What he is right now, more than anything, is confused. That is what showed through on Friday.

He appeared to be confused and hurt by the fact that his decision to walk away from the Blazers’ bench apparently resulted in ownership clearing out three other people.

It seems that Hay had conversations with Don Moores, the franchise’s president, COO and alternate governor. (Moores, once a shareholder in the community-owned team, spoke out against the sale of the franchise in 2006 and 2007, then joined the front office two summers ago.) Moores obviously reported to Gaglardi, one thing led to another, and Hay’s decision led to three other departures.

MacGregor is gone after having completed three seasons in his second turn as general manager. He replaced Craig Bonner six games into the 2015-16 season and now, like Bonner, has had a soft landing on the Dallas Stars’ scouting staff. The Stars, of course, are owned by Gaglardi.

The Blazers also dumped Needham, who had been on the coaching staff, in either a part-time or full-time role, since 2010. Needham — wink! wink! — has been told that he can apply for the head-coaching position or the assistant’s spot from which he was just deposed.

Recchi spent 10 seasons as the director of player personnel. He is the brother of Mark Recchi, who is one of the four ex-Blazers in Gaglardi’s ownership group, the others being Shane Doan, Jarome Iginla and Darryl Sydor.

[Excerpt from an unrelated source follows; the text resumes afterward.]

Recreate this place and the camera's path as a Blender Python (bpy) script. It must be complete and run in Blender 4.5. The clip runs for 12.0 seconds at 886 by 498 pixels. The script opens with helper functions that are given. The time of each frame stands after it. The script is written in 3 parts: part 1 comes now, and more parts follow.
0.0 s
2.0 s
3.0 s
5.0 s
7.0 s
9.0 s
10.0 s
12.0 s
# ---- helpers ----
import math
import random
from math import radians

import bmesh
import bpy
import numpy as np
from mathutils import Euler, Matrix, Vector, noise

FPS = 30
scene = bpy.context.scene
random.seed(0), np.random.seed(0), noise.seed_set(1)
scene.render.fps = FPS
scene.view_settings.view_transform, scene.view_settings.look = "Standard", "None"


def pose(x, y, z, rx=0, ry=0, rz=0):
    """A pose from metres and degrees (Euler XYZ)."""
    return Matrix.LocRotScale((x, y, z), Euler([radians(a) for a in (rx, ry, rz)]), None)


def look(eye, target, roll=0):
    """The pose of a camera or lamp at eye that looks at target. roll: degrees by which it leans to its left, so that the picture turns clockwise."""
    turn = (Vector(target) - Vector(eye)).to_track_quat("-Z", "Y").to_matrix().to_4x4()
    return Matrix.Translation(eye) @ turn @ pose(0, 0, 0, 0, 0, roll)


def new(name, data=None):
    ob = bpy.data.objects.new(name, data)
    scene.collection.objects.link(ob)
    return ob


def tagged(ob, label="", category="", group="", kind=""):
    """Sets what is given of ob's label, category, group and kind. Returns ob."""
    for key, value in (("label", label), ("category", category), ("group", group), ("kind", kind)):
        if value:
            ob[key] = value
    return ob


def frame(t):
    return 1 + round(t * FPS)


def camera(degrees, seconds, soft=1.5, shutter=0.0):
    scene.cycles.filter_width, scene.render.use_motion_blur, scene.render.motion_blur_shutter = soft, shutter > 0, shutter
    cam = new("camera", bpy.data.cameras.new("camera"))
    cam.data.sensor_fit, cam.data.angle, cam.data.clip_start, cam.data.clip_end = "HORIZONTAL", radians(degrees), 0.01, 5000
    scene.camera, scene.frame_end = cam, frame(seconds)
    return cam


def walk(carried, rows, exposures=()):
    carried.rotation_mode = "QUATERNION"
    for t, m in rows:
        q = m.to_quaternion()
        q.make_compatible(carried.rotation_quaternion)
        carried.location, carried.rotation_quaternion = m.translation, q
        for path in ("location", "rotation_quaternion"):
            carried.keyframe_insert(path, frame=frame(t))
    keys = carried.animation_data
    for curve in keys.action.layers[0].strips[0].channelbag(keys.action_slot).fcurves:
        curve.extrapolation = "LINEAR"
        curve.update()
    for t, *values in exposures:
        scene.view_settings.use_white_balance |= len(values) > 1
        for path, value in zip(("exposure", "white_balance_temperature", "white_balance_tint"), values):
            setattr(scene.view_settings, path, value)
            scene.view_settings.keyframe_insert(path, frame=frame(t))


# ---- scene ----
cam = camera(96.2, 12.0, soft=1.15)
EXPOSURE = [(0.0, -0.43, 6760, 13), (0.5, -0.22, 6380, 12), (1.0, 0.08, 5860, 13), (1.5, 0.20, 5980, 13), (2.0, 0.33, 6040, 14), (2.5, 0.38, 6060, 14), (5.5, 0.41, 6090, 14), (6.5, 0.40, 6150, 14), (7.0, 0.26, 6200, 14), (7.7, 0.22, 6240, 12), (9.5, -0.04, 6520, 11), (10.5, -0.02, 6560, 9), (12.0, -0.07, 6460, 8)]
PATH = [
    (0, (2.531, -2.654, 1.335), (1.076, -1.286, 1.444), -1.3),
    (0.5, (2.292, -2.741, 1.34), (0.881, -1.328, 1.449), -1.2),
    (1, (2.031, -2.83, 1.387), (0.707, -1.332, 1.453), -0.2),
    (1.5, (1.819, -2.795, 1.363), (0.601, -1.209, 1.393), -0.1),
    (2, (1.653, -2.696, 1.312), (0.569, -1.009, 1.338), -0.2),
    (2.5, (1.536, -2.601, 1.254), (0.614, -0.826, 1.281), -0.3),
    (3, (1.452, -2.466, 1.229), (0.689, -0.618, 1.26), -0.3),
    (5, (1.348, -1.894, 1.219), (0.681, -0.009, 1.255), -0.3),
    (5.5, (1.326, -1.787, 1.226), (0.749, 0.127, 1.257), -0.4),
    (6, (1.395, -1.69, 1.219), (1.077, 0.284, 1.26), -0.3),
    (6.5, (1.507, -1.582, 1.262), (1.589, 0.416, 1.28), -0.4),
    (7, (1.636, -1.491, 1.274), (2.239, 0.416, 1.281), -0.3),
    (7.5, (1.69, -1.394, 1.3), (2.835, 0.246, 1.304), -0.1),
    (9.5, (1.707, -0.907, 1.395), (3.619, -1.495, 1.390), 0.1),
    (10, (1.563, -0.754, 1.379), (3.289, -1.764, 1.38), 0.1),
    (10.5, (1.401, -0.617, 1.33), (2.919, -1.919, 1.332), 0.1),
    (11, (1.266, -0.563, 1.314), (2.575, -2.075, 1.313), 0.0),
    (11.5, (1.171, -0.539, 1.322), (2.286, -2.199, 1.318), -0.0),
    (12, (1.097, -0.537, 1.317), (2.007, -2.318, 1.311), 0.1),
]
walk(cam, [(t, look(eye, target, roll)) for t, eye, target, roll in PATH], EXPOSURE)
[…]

Hay will remain with the Blazers as an advisor, which is the same thing they did with Guy Charron after his first go-round as head coach.

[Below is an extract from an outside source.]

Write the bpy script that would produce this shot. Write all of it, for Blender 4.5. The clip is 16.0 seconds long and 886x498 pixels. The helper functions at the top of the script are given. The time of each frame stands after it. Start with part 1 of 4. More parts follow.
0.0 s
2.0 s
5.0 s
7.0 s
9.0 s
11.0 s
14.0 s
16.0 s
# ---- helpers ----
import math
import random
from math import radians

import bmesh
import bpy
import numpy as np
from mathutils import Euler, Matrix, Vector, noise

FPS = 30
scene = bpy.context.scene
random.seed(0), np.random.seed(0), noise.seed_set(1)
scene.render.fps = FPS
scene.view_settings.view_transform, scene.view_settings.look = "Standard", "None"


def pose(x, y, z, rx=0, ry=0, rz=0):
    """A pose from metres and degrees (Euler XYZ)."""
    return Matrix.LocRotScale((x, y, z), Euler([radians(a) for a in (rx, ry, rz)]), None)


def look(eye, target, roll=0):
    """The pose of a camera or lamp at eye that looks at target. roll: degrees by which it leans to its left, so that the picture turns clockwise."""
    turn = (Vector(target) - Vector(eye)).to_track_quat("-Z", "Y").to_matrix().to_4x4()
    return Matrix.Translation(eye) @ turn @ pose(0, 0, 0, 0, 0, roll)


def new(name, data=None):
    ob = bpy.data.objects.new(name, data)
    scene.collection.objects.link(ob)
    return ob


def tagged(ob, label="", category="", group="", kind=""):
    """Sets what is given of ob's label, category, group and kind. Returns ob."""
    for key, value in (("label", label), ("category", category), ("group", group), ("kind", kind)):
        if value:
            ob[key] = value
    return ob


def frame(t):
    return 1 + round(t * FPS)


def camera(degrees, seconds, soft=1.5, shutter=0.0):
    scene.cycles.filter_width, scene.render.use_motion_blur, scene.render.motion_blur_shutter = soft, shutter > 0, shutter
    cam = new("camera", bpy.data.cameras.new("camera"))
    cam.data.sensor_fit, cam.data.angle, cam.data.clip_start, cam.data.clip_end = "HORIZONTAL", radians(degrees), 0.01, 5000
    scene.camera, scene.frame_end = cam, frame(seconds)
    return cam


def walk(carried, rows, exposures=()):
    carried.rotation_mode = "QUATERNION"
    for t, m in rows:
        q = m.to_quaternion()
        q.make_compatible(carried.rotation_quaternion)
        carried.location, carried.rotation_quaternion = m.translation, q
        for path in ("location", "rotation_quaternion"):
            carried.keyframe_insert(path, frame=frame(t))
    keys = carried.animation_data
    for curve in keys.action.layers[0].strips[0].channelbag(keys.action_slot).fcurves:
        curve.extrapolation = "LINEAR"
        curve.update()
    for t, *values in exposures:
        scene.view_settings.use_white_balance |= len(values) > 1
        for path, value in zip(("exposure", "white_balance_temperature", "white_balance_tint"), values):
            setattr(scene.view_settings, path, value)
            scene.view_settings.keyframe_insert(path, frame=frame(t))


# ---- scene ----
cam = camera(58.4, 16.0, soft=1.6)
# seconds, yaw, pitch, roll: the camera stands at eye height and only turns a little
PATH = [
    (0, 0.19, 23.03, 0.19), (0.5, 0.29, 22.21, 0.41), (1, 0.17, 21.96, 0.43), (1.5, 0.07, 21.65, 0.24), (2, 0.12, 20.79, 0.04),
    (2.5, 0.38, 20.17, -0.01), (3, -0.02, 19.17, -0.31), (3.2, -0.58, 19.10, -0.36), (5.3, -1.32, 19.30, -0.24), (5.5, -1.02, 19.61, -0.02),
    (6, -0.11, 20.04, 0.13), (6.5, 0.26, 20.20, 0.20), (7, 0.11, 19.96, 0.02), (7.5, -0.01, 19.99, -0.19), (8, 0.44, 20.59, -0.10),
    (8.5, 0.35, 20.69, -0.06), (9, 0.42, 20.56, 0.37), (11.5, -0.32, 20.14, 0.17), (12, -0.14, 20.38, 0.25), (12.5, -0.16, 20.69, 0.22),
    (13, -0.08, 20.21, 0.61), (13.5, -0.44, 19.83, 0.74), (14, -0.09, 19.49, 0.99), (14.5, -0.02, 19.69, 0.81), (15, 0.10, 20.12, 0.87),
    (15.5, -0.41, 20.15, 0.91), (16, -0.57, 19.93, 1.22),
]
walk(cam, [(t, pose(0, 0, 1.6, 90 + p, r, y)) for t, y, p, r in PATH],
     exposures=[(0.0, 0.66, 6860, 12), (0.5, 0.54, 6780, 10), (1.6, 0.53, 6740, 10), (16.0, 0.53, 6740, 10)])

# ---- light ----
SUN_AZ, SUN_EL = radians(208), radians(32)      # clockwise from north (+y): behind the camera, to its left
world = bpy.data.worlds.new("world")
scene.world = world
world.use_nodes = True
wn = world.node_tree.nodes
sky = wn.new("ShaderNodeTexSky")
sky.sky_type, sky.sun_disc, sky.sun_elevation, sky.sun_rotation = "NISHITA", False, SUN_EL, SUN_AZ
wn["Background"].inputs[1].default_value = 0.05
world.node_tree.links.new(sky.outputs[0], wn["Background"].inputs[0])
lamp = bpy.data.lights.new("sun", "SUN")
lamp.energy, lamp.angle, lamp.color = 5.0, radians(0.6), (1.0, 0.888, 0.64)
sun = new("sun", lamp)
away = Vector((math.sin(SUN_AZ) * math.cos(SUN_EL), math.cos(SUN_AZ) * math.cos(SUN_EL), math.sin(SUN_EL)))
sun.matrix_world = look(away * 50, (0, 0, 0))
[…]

I would suggest that Hay likely saw some writing on the wall and chose to walk away from the Blazers’ bench. I’m sure he is aware that this is an ownership group that has been stumbling around like a thirsty man in the Serengeti for the better part of 11 years. I’m sure Hay knows that the Blazers haven’t drafted well and that there isn’t a light at the end of the tunnel. At this stage of his career, he has to know that there are a lot of different places to coach if he wants to continue, and he does. He also knows that the ownership group’s dream of playing host to the 2020 Memorial Cup tournament is a pipe dream, so that didn’t figure in any part  of his decision.

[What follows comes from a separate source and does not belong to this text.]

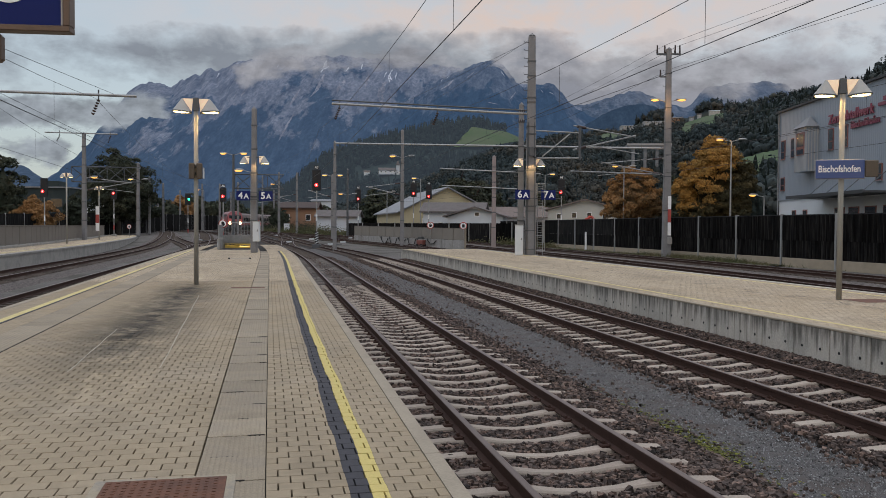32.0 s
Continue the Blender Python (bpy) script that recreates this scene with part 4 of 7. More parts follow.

In an interview with Jon Keen, the radio voice of the Blazers, Gaglardi said: “I think we have failed in all three facets. We haven’t coached well enough, we haven’t drafted well enough and we haven’t managed well enough . . . and I guess by extension, we haven’t owned well enough.”

No, they haven’t owned well enough. Not even close. And this is on ownership. All of it. The whole mess.

This goes back to when these guys bought the franchise. In 11 seasons under this ownership group, the Blazers have missed the playoffs four teams and lost out in the first round on five occasions. They have been beaten in the second round once and made it to the Western Conference final once.

This ownership group has burned through eight head coaches, nine if you count both of Charron’s turns. Dean Clark, Greg Hawgood, Barry Smith, Scott Ferguson, Charron, Dave Hunchak, Mark Ferner, Charron (again), and Hay. Hawgood, Ferguson and Ferner were interim head coaches, signalling midseason coaching changes.

None of those coaches has moved to a higher level. At least five of them, including Hay, aren’t even coaching, at least not now.

There has been a distinct lack of excitement around the organization, which didn’t even hold a news conference when Hay returned to Kamloops after a 10-season run as head coach of the Vancouver Giants.

What must happen now is that these owners have to find a general manager who has no loyalties to anyone in the organization, and who is prepared to make like he is taking over an expansion franchise. Yes, it’s time to start over, to rebuild this organization from the ground up.

How sad are things in Kamloops, whose WHL franchise once was so successful that the city was known in hockey circles as Little Montreal?

Had you visited the Blazers’ website on Friday evening, more than 24 hours after Gaglardi announced the purge, you would have discovered that Don Hay is the team’s head coach, and Stu MacGregor is the general manager, and Mike Needham is an assistant coach, and Matt Recchi is the director of player personnel.

Embarrassing? Yes. Sad? For sure. But that seems to be the way of the Kamloops Blazers these days.